UNCC Shooter Pleads Guilty, Sentenced To Life In Prison
Former student, 23, had planned April attack for months

The legal end of the shooting at UNC Charlotte in April that left two students dead, four wounded, and a campus in shock concluded Thursday, when 23-year-old Trystan Andrew Terrell pleaded guilty in Superior Court to two counts of murder and other charges.
By pleading guilty, Terrell avoided the possibility of a death sentence, which prosecutors planned to pursue at trial. Instead, Judge Robert Bell sentenced him to two consecutive life sentences in prison without parole. Terrell pleaded guilty to two counts of first-degree murder, four counts of attempted first-degree murder, and discharging a firearm on educational property.

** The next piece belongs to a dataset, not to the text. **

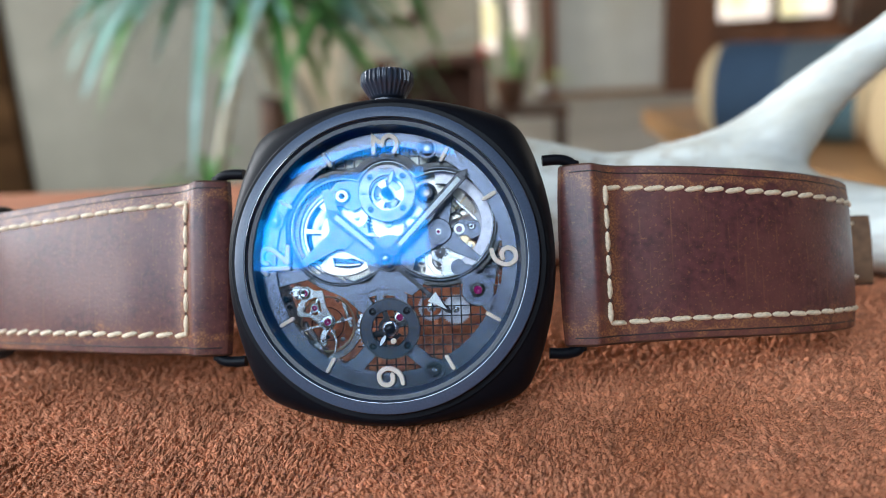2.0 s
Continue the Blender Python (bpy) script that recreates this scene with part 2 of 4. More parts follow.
def merge(bm, other):
    me = bpy.data.meshes.new("temp")
    other.to_mesh(me)
    other.free()
    bm.from_mesh(me)
    bpy.data.meshes.remove(me)


def box(lo, hi, bevel=0.0):
    return add_box(bmesh.new(), lo, hi, bevel)


def rings(sections, closed=True, caps=True, loop=False):
    """A skin over rows of points; closed: each row is a ring; loop: the last row joins the first."""
    bm = bmesh.new()
    rows = [[bm.verts.new(p) for p in row] for row in sections]
    pairs = list(zip(rows, rows[1:])) + ([(rows[-1], rows[0])] if loop else [])
    n = len(rows[0])
    for a, b in pairs:
        for i in range(n if closed else n - 1):
            j = (i + 1) % n
            bm.faces.new((a[i], a[j], b[j], b[i]))
    if caps and closed and not loop:
        bm.faces.new(rows[0][::-1])
        bm.faces.new(rows[-1])
    return bm


def lathe(profile, steps=96, centre=(0, 0), closed_profile=False, caps=True):
    """Turns a profile of (r, z) about the z axis at centre."""
    secs = []
    for r, z in profile:
        secs.append([(centre[0] + r * math.cos(a), centre[1] + r * math.sin(a), z) for a in [2 * math.pi * i / steps for i in range(steps)]])
    return rings(secs, True, caps and not closed_profile, closed_profile)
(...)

On April 30, Terrell burst into room 236 of the Kennedy Building, where students were giving anthropology presentations on the final day of classes, and opened fire with a handgun. Ellis Reed Parlier, 19, of Midland was shot several times and killed. Riley Howell, 21, of Waynesville rushed and tackled Terrell and was fatally shot in the process; campus police arrived shortly afterward, and Howell was hailed in the days that followed as a hero for his actions, which officials said saved multiple lives. Nonetheless, UNCC Chancellor Philip Dubois referred to April 30 as “the saddest day in UNC Charlotte’s history.” Terrell, a former student who had dropped out, had planned the mass shooting since August 2018 but told no one about his plans, authorities said; along with the handgun, police recovered an empty 17-round magazine and 17 fully loaded magazines.
“Today’s sentence brings to justice the man responsible for taking the lives of Reed and Riley and for inflicting unspeakable harm upon their families, the surviving victims, and the entire UNC Charlotte community,” District Attorney Spencer Merriweather said in an official statement. “No court proceeding can ever provide true closure to those who have suffered this kind of trauma. But the sentence handed down today does acknowledge the gravity and magnitude of the loss experienced by these families, by those on campus, and by people all across this county. It ensures the man who committed these horrible crimes will never harm anyone again.”
Four others were injured but survived: Rami Alramadhan, 20, of Saihat, Saudi Arabia; Sean DeHart, 20, of Apex; Emily Houpt, 23, of Charlotte; and Drew Pescaro, 19, of Apex. Houpt was able to walk across the stage for her diploma 12 days after the shooting, and Pescaro has turned to activism, speaking before the N.C. General Assembly in August to urge action on a pair of gun-control bills.
“For anyone who was not inside of Kennedy 236 between the time of 5:30PM – 6:00PM on April 30 and wants to TELL ME HOW TO FEEL, keep it to your self,” Pescaro tweeted before the plea Thursday. “You can’t feel what I feel and don’t try to tell me how to feel.”